I work 70 hours a week – but still can’t afford my Turkish husband’s visa

Demi Kara dropped out of university to work full-time, but increased minimum income requirements mean she cannot afford a spouse visa

A British woman who dropped out of university in order to pay for her Turkish husband’s spouse visa says that despite working 70-hour weeks, she is still unable to afford it.

Demi Kara, 22, from Edinburgh, met her husband, Bayram, 24, during a family holiday in 2018 in Marmaris, in south-east Turkey, where he worked as a crew member on a yacht.

“We exchanged social media and then began talking, but it was a friendship thing for a little while before I finally decided to give things a chance,” Kara told The i Paper.

Over the next five years, Kara regularly travelled to Turkey on family trips and visits to meet her husband-to-be before the pair were finally married in October 2023.

But she said she could not meet the minimum income requirement (MIR) needed to sponsor her husband’s spouse visa, which would allow him to join her in the UK.

The previous Conservative government raised the income threshold from £18,600 to £29,000 in April 2024.

Demi Kara and her husband Bayram, who is Turkish. Permission given for image use.
Kara met her husband in Turkey during a family holiday in 2018

Only the sponsor’s income counts towards the minimum income threshold.

Kara said she decided to drop out of her degree in fashion, art and design at Heriot-Watt University one year early to take up full-time work so she could meet the income requirement.

“I left my part-time job in a care home and began working as an autism practitioner,” she said. “I was doing 60 to 70 hours a week and I was about £400 short of the £29,000.

“I am just trying to pick up as many hours as I possibly can. But working 70 hours a week is exhausting.

“A lot of it is 15-hour shifts. You start at 7am and don’t finish until 10pm.

“I think it’s so difficult with being so young,” she added. “You’re literally on minimum wage.”

“We always knew it was going to be difficult.
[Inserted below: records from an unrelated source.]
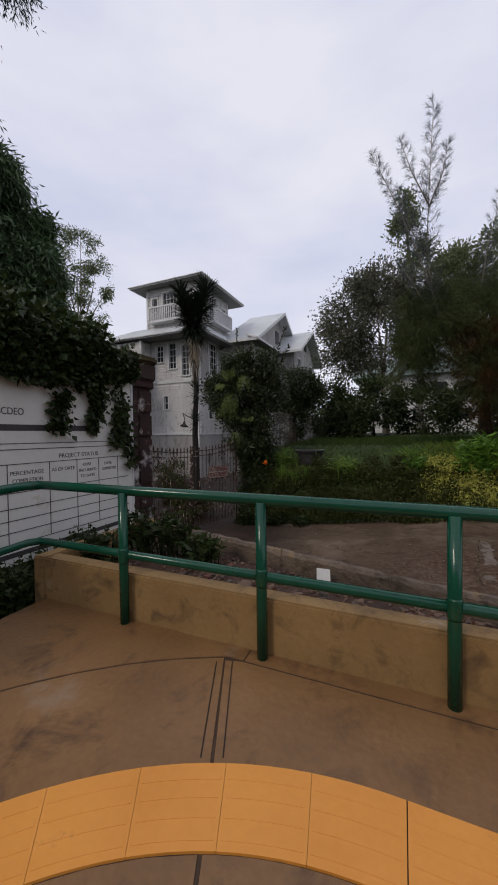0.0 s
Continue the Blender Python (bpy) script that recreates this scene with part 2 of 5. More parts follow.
L_FERN = foliage("fern_fronds", (0.05, 0.09, 0.02), (0.16, 0.21, 0.06), 0.5, 0.35)
L_YUCCA = foliage("yucca_sword_leaves", (0.0080, 0.0144, 0.0096), (0.0320, 0.0440, 0.0280), 0.45, 0.1)
L_BAMBOO = foliage("light_bamboo_leaves", (0.060, 0.095, 0.020), (0.24, 0.28, 0.09), 0.5, 0.35)


# ---- building blocks ----
def part(name, bm, material, parent=None, label=""):
    me = bpy.data.meshes.new(name)
    bm.to_mesh(me)
    bm.free()
    me.materials.append(material)
    ob = new(name, me)
    ob.parent = parent
    if label:
        ob["label"] = label
    return ob


def raw(name, verts, faces, material, parent=None, label=""):
    me = bpy.data.meshes.new(name)
    me.from_pydata(verts, [], faces)
    me.materials.append(material)
    ob = new(name, me)
    ob.parent = parent
    if label:
        ob["label"] = label
    return ob


def thing(name, x, y, z, label, category, group="", kind="", rz=0):
    ob = new(name)
    ob.empty_display_size = 0.1
    ob.matrix_basis = pose(x, y, z, 0, 0, rz)
    return tagged(ob, label, category, group, kind)


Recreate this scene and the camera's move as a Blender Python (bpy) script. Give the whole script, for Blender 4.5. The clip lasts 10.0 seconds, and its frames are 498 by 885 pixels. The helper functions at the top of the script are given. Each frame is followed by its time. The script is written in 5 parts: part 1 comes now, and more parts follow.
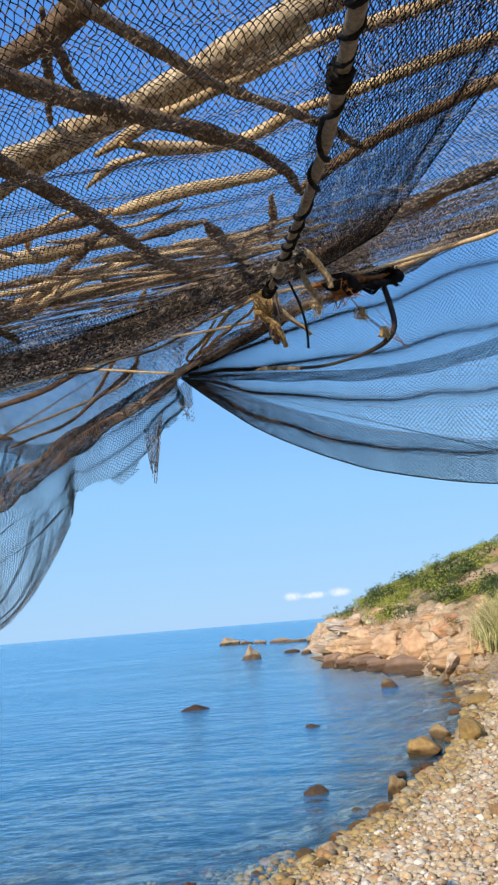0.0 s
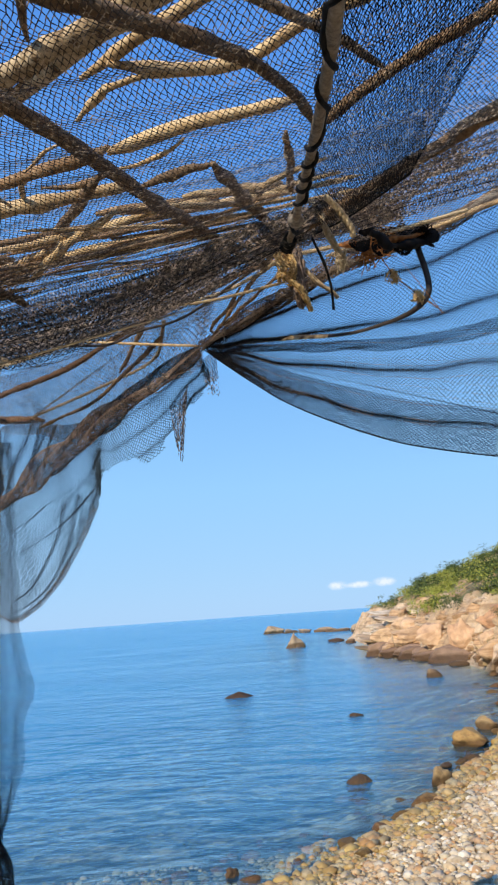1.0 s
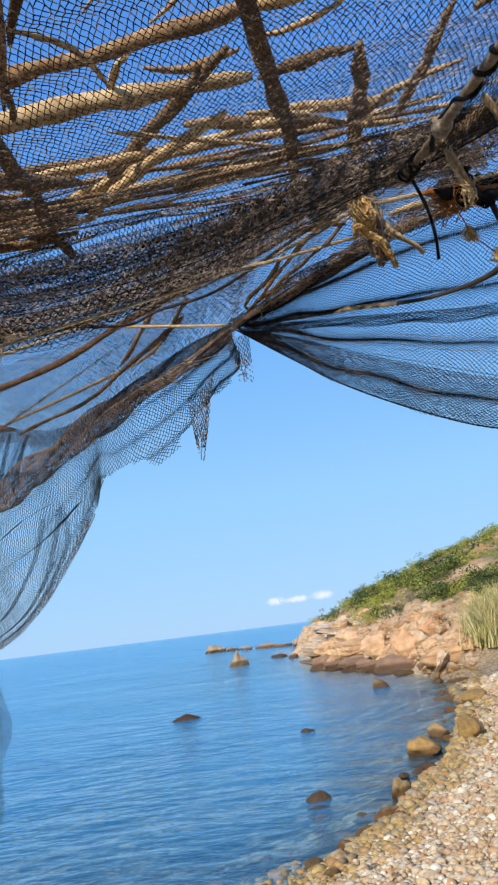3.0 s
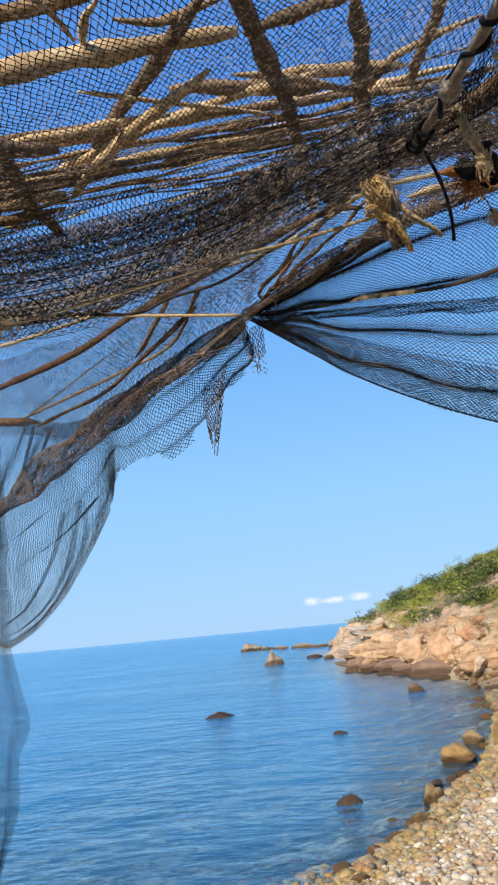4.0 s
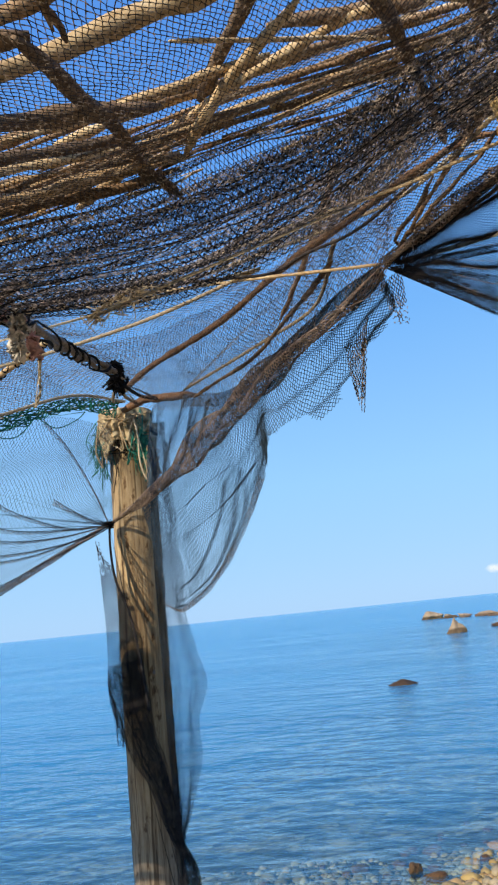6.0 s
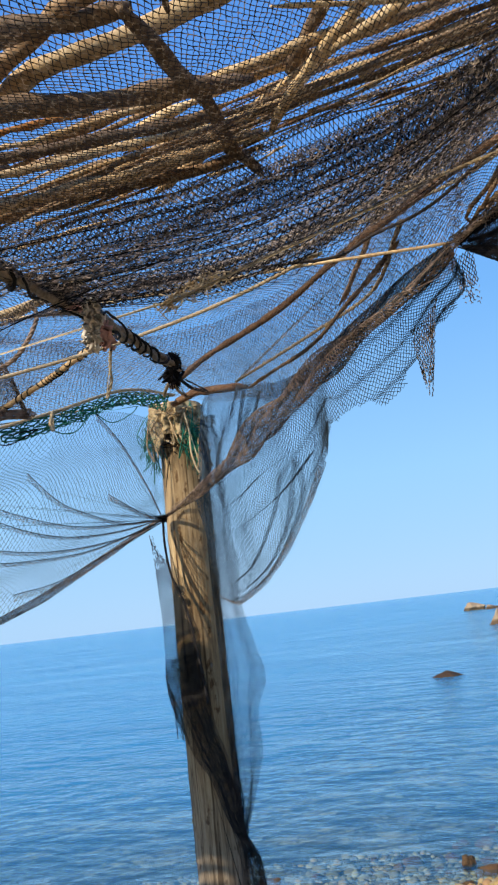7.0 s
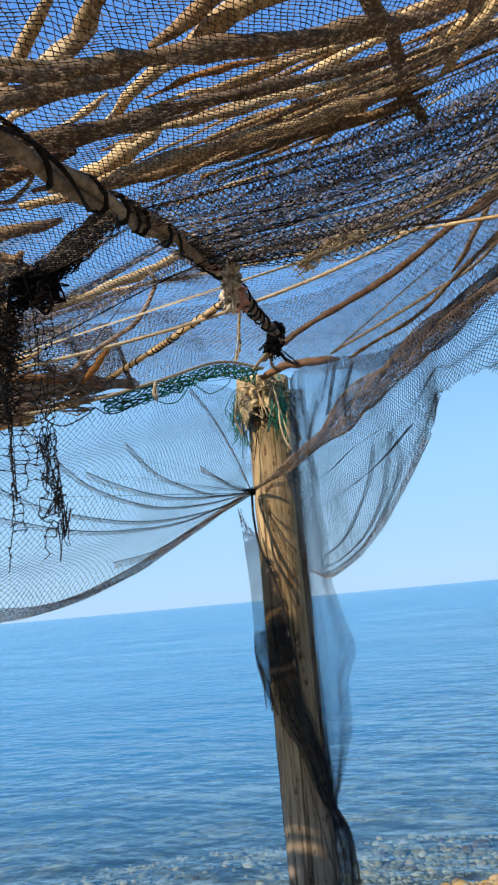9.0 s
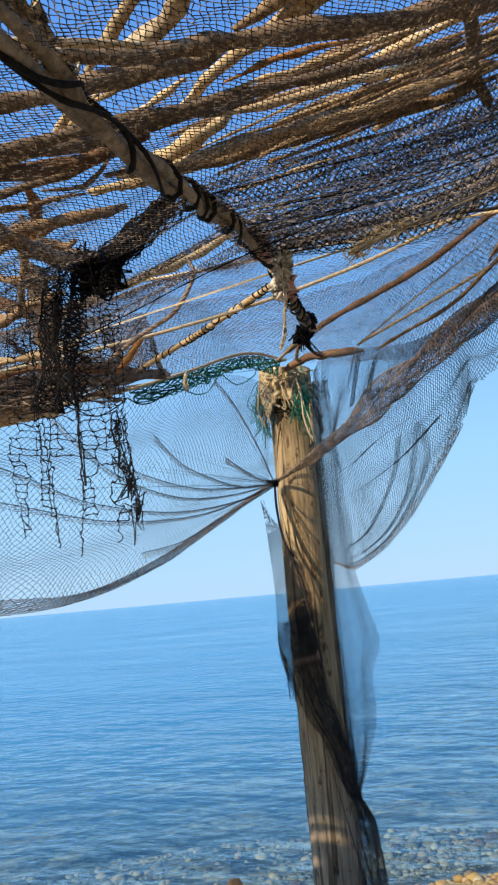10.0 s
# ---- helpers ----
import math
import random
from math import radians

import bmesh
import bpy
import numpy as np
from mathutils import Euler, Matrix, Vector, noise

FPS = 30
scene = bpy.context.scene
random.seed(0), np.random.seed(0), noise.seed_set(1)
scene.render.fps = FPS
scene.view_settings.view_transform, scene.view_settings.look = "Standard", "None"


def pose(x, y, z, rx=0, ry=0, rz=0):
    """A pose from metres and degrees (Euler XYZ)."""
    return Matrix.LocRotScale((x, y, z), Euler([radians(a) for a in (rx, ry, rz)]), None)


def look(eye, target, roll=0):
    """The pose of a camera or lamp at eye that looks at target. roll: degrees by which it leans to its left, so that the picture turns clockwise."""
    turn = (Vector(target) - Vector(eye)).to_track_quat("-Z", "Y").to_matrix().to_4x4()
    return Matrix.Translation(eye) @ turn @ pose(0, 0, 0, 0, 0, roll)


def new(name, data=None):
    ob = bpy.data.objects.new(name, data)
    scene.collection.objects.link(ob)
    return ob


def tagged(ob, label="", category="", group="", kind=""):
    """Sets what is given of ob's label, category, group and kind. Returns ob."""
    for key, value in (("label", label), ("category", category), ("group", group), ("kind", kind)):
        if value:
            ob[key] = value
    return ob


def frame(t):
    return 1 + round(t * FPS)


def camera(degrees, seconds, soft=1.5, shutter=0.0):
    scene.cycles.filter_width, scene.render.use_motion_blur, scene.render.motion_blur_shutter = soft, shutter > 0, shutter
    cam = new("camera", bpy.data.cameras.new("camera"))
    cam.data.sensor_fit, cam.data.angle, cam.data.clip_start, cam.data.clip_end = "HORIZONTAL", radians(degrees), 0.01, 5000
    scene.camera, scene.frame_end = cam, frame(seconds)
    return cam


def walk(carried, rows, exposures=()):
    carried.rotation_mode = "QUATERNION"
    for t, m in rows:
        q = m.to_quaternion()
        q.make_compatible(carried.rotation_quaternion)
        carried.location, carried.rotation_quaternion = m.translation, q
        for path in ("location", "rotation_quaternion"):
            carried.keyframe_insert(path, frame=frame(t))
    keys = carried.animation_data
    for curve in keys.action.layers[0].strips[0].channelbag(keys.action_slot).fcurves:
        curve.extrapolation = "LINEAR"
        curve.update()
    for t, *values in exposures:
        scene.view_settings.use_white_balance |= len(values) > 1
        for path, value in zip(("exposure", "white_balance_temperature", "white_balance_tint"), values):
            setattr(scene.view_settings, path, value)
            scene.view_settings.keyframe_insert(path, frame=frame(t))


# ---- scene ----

It’s hard enough being apart as boyfriend and girlfriend, but it’s even harder being apart as husband and wife.

What are the minimum income requirements?

Rules stipulating that a UK citizen must earn a certain amount to bring over a foreign spouse were introduced by the coalition government in 2015 as part of a raft of changes designed to reduce net migration.

The precise number of people separated by the rule is not clear, but Oxford’s Migration Observatory suggests it could be in the tens of thousands.

Until last year, the minimum income requirement (MIR) was £18,600 a year.

In April 2024, the Conservative government raised this to £29,000 and set out plans to increase it again to around £38,700 in 2025, claiming this would reduce net migration and ensure families could support themselves without becoming a burden to the taxpayer.

The plans to increase the MIR to £38,700 were paused after Labour won the general election last year.

It commissioned a review of the MIR rules in September 2024, looking at financial requirements across family immigration routes to ensure a “clear and consistent” system.

The review, carried out by the independent Migration Advisory Committee (MAC), found that the £29,000 threshold was “high compared to other high-income countries, with those placing greater weight on family life relative to economic wellbeing”.

The MAC urged against increasing the MIR to £38,700, but offered Labour the discretion to decide “what changes are appropriate”.

Critics have argued that the MIR disproportionately hits poorer families.

Roughly half of all employees in the UK earn less than £29,000 per year, according to a parliamentary research briefing on the issue.

“Our biggest challenge is we’re missing out on things like birthdays, anniversaries, Christmas, Easter. I’m not here when it’s Ramadan for my husband.

“At this moment in time, we keep just telling ourselves it’s not forever.”

Kara also told The i Paper that she had had to recover from health difficulties, including a miscarriage earlier this year, without her husband by her side.

“That was really, really difficult,” she said. “Having to deal with that on my own is not ideal.”

She said that her husband had had two tourist visas rejected, meaning she had to travel to Turkey to visit him, incurring additional expenses to cover the costly flights.

“I try to come over every six to eight weeks, whether it’s for a weekend off work or annual leave,” she said. “I try and come over as much as I possibly can.”

A Home Office spokesperson said: “It is longstanding government policy that we do not comment on individual cases, but the Minimum Income Requirement for family visas remains an important part of maintaining a controlled, managed and fair immigration system.

“In cases where refusing a visa would cause unjustifiably harsh consequences for the applicant or their family, permission can still be granted based on exceptional circumstances.”

Caroline Coombs, the executive director and co-founder at Reunite Families UK, a charity supporting those adversely impacted by visa rules, described the MIR as a “block on young people’s future”.

She told The i Paper: “Instead of enjoying the beginning of their love, they are forced to deal with a cruel system that doesn’t include or comprehend the many ways in which people today fall in love and start relationships.

“We urge the government to do the right thing by young people and by everybody who fell in love with people who weren’t born on these shores.”